■ Goal
Look through the listing for the word "with". Copy each line that has it.

■ Dataset section
────────────────
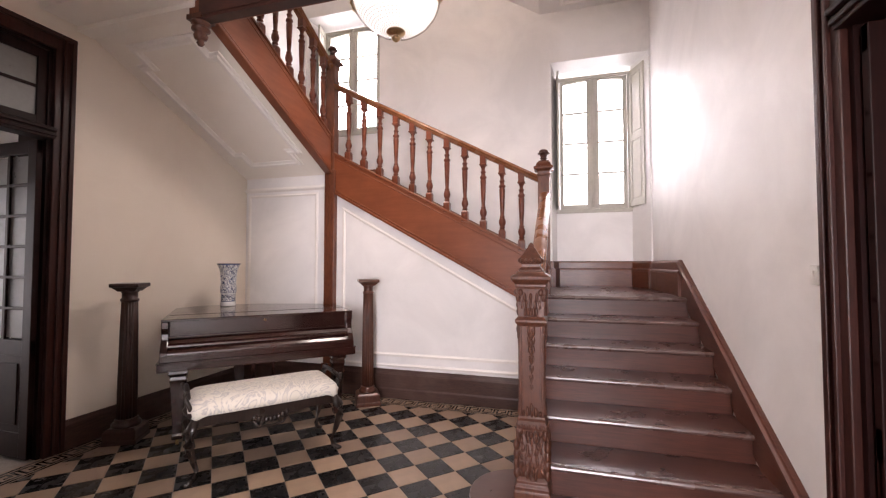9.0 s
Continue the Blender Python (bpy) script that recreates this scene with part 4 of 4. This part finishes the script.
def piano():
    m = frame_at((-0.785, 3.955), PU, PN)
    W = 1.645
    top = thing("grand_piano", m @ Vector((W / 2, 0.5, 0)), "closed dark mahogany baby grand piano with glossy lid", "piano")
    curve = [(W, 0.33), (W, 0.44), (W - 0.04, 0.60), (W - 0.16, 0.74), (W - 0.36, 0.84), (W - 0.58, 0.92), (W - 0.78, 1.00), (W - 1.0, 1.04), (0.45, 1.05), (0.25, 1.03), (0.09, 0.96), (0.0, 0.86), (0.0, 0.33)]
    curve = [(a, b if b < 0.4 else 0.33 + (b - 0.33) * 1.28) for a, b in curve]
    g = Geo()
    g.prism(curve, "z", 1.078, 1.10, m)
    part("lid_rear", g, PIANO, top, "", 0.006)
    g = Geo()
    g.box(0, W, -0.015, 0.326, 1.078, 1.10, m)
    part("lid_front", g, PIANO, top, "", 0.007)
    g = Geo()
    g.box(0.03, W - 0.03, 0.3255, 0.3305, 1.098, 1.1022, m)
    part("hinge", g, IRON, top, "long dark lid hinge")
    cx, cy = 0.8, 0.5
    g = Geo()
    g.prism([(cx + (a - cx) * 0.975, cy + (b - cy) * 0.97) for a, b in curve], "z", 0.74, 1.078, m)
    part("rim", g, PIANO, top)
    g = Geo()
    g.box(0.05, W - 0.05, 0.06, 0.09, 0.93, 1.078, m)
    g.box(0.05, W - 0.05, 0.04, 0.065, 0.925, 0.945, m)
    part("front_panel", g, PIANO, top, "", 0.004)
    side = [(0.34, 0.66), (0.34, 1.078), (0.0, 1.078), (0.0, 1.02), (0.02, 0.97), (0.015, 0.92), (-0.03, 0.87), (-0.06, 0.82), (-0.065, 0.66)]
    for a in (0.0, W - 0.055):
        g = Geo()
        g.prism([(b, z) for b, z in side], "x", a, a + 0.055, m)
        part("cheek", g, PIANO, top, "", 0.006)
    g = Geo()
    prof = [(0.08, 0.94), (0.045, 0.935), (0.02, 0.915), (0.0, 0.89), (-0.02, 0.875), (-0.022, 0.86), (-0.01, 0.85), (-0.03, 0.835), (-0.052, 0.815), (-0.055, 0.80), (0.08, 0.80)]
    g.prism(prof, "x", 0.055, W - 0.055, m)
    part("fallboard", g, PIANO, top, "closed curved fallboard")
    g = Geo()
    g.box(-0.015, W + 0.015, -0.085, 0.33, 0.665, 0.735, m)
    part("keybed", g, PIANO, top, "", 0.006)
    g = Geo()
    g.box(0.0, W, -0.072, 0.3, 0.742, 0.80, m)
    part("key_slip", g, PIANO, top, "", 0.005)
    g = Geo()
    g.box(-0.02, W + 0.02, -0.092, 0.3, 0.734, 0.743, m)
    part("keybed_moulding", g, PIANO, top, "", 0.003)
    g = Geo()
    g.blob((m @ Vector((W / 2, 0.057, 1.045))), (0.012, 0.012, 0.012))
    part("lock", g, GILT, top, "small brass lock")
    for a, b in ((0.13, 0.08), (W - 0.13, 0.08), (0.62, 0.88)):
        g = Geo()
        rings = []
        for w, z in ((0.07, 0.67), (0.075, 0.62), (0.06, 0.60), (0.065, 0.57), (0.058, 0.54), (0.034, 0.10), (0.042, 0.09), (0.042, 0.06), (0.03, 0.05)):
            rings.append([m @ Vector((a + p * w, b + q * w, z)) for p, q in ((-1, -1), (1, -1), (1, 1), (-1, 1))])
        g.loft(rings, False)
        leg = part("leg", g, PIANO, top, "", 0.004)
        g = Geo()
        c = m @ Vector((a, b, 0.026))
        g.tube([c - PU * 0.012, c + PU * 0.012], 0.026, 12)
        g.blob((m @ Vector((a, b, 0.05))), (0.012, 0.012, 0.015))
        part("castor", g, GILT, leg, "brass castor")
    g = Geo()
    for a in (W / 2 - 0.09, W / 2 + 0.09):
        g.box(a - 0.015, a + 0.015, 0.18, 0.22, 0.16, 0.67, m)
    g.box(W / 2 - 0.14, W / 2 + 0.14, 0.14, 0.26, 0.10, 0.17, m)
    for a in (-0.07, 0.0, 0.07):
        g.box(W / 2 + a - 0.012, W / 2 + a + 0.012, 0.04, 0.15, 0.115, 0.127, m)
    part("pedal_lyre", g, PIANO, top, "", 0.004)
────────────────
■ Correct result
Continue the Blender Python (bpy) script that recreates this scene with part 4 of 4. This part finishes the script.
    top = thing("grand_piano", m @ Vector((W / 2, 0.5, 0)), "closed dark mahogany baby grand piano with glossy lid", "piano")